▶ [REQUIREMENTS]:
Write out all of the entries that follow, word for word, but skip the pictures.
------------------------------------
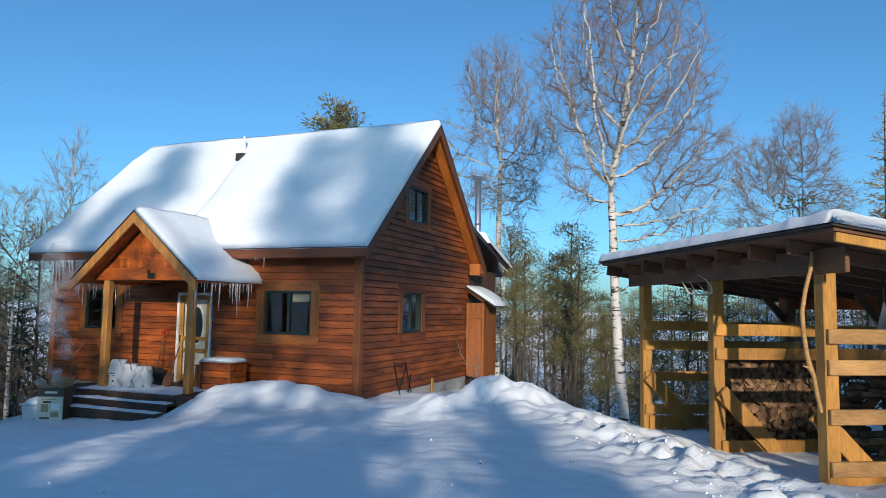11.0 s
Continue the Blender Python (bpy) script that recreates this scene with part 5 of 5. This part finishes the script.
# ---------------------------------------------------------------- things round the porch
def sack(label, x, y, z, w, d, h, seed, mat, lean=0.0):
    """A filled woven sack: slumped body, gathered top."""
    bm = bmesh.new()
    bmesh.ops.create_cube(bm, size=1.0)
    bmesh.ops.subdivide_edges(bm, edges=bm.edges[:], cuts=7, use_grid_fill=True)
    for v in bm.verts:
        u = v.co.copy()
        t = u.z + 0.5
        r = 1 + 0.16 * math.sin(math.pi * min(1, t * 1.05)) - 0.30 * max(0, t - 0.75) * 2
        c = Vector((u.x, u.y, 0))
        if c.length > 0:
            c = c.normalized() * max(abs(u.x), abs(u.y)) * (1.0 + 0.25 * (1 - c.length / (max(abs(u.x), abs(u.y)) * 1.4143)))
        n = noise.noise(Vector((u.x * 3, u.y * 3, u.z * 3 + seed))) * 0.2 + 0.12 * noise.noise(Vector((u.x * 6, u.y * 6, u.z * 7 + seed)))
        v.co = Vector((c.x * w * r + n * w + lean * t, c.y * d * r + n * d, t * h + (0.05 * n * h if t > 0.05 else 0)))
    for f in bm.faces:
        f.smooth = True
    ob = thing("sack", label, "sack", Matrix.Translation((x, y, z)), group="sacks on the porch")
    part("bag", bm, mat, ob)
    return ob


WOVEN = material("woven_plastic", (0.48, 0.50, 0.53), 0.6, vary=0.12, scale=(6, 6, 6), fine=(120, 120, 120), bump=0.4, bump_far=0.01)
s1 = sack("full white woven sack standing on the porch deck", -5.18, -1.45, 0.034, 0.34, 0.26, 0.60, 1, WOVEN, 0.02)
for k, (z0, z1, wd) in enumerate(((0.30, 0.32, 0.16), (0.25, 0.265, 0.2), (0.12, 0.17, 0.14))):
    part("print", block(-0.02 - wd / 2 + 0.02, -0.02 + wd / 2 + 0.02, -0.165, -0.135, z0, z1, 0), material("dark_print", (0.07, 0.07, 0.08), 0.7, vary=0.1), s1, "dark printed bar")
sack("snow-dusted white sack slumped on the porch", -4.84, -1.40, 0.034, 0.34, 0.28, 0.52, 2, WOVEN, -0.02)
sack("snow-dusted white sack slumped on the porch", -4.52, -1.36, 0.034, 0.32, 0.28, 0.48, 5, WOVEN, 0.03)

straw = thing("dry_stalks", "a few dry yellow stalks sticking up behind the sacks", "dry plant", Matrix.Translation((-5.02, -1.15, 0.03)))
rg = random.Random(4)
for k in range(9):
    t = Tubes()
    a = rg.uniform(-1.1, 1.1)
    t.tube(bend(rg, Vector((0, 0, 0)), Vector((0.5 * math.sin(a), rg.uniform(-0.2, 0.2), 1)).normalized(), rg.uniform(0.5, 0.85), 4, 0.06, -0.05), [0.006, 0.005, 0.005, 0.004, 0.002], 4)
    part("stalk", t.mesh("stalk"), material("straw", (0.42, 0.30, 0.12), 0.8) if k == 0 else bpy.data.materials["straw"], straw)


def snow_shovel():
    ob = thing("snow_shovel", "snow shovel with a red grip leaning on the wall", "shovel", Matrix.Translation((-5.12, -0.42, 0.03)) @ Euler((radians(-12), 0, 0)).to_matrix().to_4x4())
    t = Tubes()
    t.tube([Vector((0, 0, 0.3)), Vector((0, 0, 1.08))], [0.016, 0.015], 8)
    part("shaft", t.mesh("shaft"), GREY_WOOD, ob)
    red = material("red_plastic", (0.55, 0.03, 0.02), 0.4, vary=0.1)
    t = Tubes()
    ring = [Vector((0.07 * math.cos(a), 0, 1.19 + 0.085 * math.sin(a))) for a in [k * math.pi / 8 - math.pi / 2 for k in range(17)]]
    t.tube(ring, [0.016] * 17, 6)
    part("grip", t.mesh("grip"), red, ob, "red plastic D grip")
    bm = block(-0.2, 0.2, -0.012, 0.012, 0.0, 0.36, 0.01)
    part("blade", bm, IRON, ob)


snow_shovel()

sh2 = thing("coal_shovel", "short brown spade leaning beside the door", "shovel", Matrix.Translation((-4.25, -1.0, 0.03)) @ Euler((radians(-14), radians(10), 0)).to_matrix().to_4x4())
t = Tubes()
t.tube([Vector((0, 0, 0.28)), Vector((0, 0, 0.95))], [0.014, 0.013], 8)
part("shaft", t.mesh("shaft"), GREY_WOOD, sh2)
bm = bmesh.new()
for x, z in ((-0.09, 0.34), (0.09, 0.34), (0.12, 0.2), (0.10, 0.05), (0.0, 0.0), (-0.10, 0.05), (-0.12, 0.2)):
    bm.verts.new((x, 0.03 * (1 - abs(x) * 8), z))
bm.faces.new(bm.verts[:])
g = bmesh.ops.extrude_face_region(bm, geom=bm.faces[:])
bmesh.ops.translate(bm, verts=[v for v in g["geom"] if isinstance(v, bmesh.types.BMVert)], vec=(0, 0.012, 0))
part("blade", bm, GREY_WOOD, sh2)


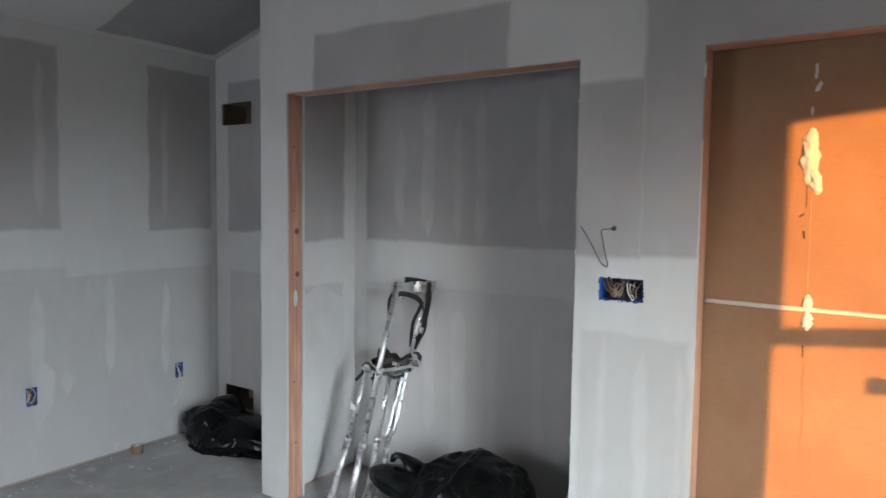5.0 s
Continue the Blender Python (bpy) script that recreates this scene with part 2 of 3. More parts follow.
------------------------------------
▶ [EXERCISE SOLUTION]:
11.0 s
Continue the Blender Python (bpy) script that recreates this scene with part 5 of 5. This part finishes the script.
# ---------------------------------------------------------------- things round the porch
def sack(label, x, y, z, w, d, h, seed, mat, lean=0.0):
    """A filled woven sack: slumped body, gathered top."""
    bm = bmesh.new()
    bmesh.ops.create_cube(bm, size=1.0)
    bmesh.ops.subdivide_edges(bm, edges=bm.edges[:], cuts=7, use_grid_fill=True)
    for v in bm.verts:
        u = v.co.copy()
        t = u.z + 0.5
        r = 1 + 0.16 * math.sin(math.pi * min(1, t * 1.05)) - 0.30 * max(0, t - 0.75) * 2
        c = Vector((u.x, u.y, 0))
        if c.length > 0:
            c = c.normalized() * max(abs(u.x), abs(u.y)) * (1.0 + 0.25 * (1 - c.length / (max(abs(u.x), abs(u.y)) * 1.4143)))
        n = noise.noise(Vector((u.x * 3, u.y * 3, u.z * 3 + seed))) * 0.2 + 0.12 * noise.noise(Vector((u.x * 6, u.y * 6, u.z * 7 + seed)))
        v.co = Vector((c.x * w * r + n * w + lean * t, c.y * d * r + n * d, t * h + (0.05 * n * h if t > 0.05 else 0)))
    for f in bm.faces:
        f.smooth = True
    ob = thing("sack", label, "sack", Matrix.Translation((x, y, z)), group="sacks on the porch")
    part("bag", bm, mat, ob)
    return ob


WOVEN = material("woven_plastic", (0.48, 0.50, 0.53), 0.6, vary=0.12, scale=(6, 6, 6), fine=(120, 120, 120), bump=0.4, bump_far=0.01)
s1 = sack("full white woven sack standing on the porch deck", -5.18, -1.45, 0.034, 0.34, 0.26, 0.60, 1, WOVEN, 0.02)
for k, (z0, z1, wd) in enumerate(((0.30, 0.32, 0.16), (0.25, 0.265, 0.2), (0.12, 0.17, 0.14))):
    part("print", block(-0.02 - wd / 2 + 0.02, -0.02 + wd / 2 + 0.02, -0.165, -0.135, z0, z1, 0), material("dark_print", (0.07, 0.07, 0.08), 0.7, vary=0.1), s1, "dark printed bar")
sack("snow-dusted white sack slumped on the porch", -4.84, -1.40, 0.034, 0.34, 0.28, 0.52, 2, WOVEN, -0.02)
sack("snow-dusted white sack slumped on the porch", -4.52, -1.36, 0.034, 0.32, 0.28, 0.48, 5, WOVEN, 0.03)

straw = thing("dry_stalks", "a few dry yellow stalks sticking up behind the sacks", "dry plant", Matrix.Translation((-5.02, -1.15, 0.03)))
rg = random.Random(4)
for k in range(9):
    t = Tubes()
    a = rg.uniform(-1.1, 1.1)
    t.tube(bend(rg, Vector((0, 0, 0)), Vector((0.5 * math.sin(a), rg.uniform(-0.2, 0.2), 1)).normalized(), rg.uniform(0.5, 0.85), 4, 0.06, -0.05), [0.006, 0.005, 0.005, 0.004, 0.002], 4)
    part("stalk", t.mesh("stalk"), material("straw", (0.42, 0.30, 0.12), 0.8) if k == 0 else bpy.data.materials["straw"], straw)


def snow_shovel():
    ob = thing("snow_shovel", "snow shovel with a red grip leaning on the wall", "shovel", Matrix.Translation((-5.12, -0.42, 0.03)) @ Euler((radians(-12), 0, 0)).to_matrix().to_4x4())
    t = Tubes()
    t.tube([Vector((0, 0, 0.3)), Vector((0, 0, 1.08))], [0.016, 0.015], 8)
    part("shaft", t.mesh("shaft"), GREY_WOOD, ob)
    red = material("red_plastic", (0.55, 0.03, 0.02), 0.4, vary=0.1)
    t = Tubes()
    ring = [Vector((0.07 * math.cos(a), 0, 1.19 + 0.085 * math.sin(a))) for a in [k * math.pi / 8 - math.pi / 2 for k in range(17)]]
    t.tube(ring, [0.016] * 17, 6)
    part("grip", t.mesh("grip"), red, ob, "red plastic D grip")
    bm = block(-0.2, 0.2, -0.012, 0.012, 0.0, 0.36, 0.01)
    part("blade", bm, IRON, ob)


snow_shovel()

sh2 = thing("coal_shovel", "short brown spade leaning beside the door", "shovel", Matrix.Translation((-4.25, -1.0, 0.03)) @ Euler((radians(-14), radians(10), 0)).to_matrix().to_4x4())
t = Tubes()
t.tube([Vector((0, 0, 0.28)), Vector((0, 0, 0.95))], [0.014, 0.013], 8)
part("shaft", t.mesh("shaft"), GREY_WOOD, sh2)
bm = bmesh.new()
for x, z in ((-0.09, 0.34), (0.09, 0.34), (0.12, 0.2), (0.10, 0.05), (0.0, 0.0), (-0.10, 0.05), (-0.12, 0.2)):
    bm.verts.new((x, 0.03 * (1 - abs(x) * 8), z))
bm.faces.new(bm.verts[:])
g = bmesh.ops.extrude_face_region(bm, geom=bm.faces[:])
bmesh.ops.translate(bm, verts=[v for v in g["geom"] if isinstance(v, bmesh.types.BMVert)], vec=(0, 0.012, 0))
part("blade", bm, GREY_WOOD, sh2)


5.0 s
Continue the Blender Python (bpy) script that recreates this scene with part 2 of 3. More parts follow.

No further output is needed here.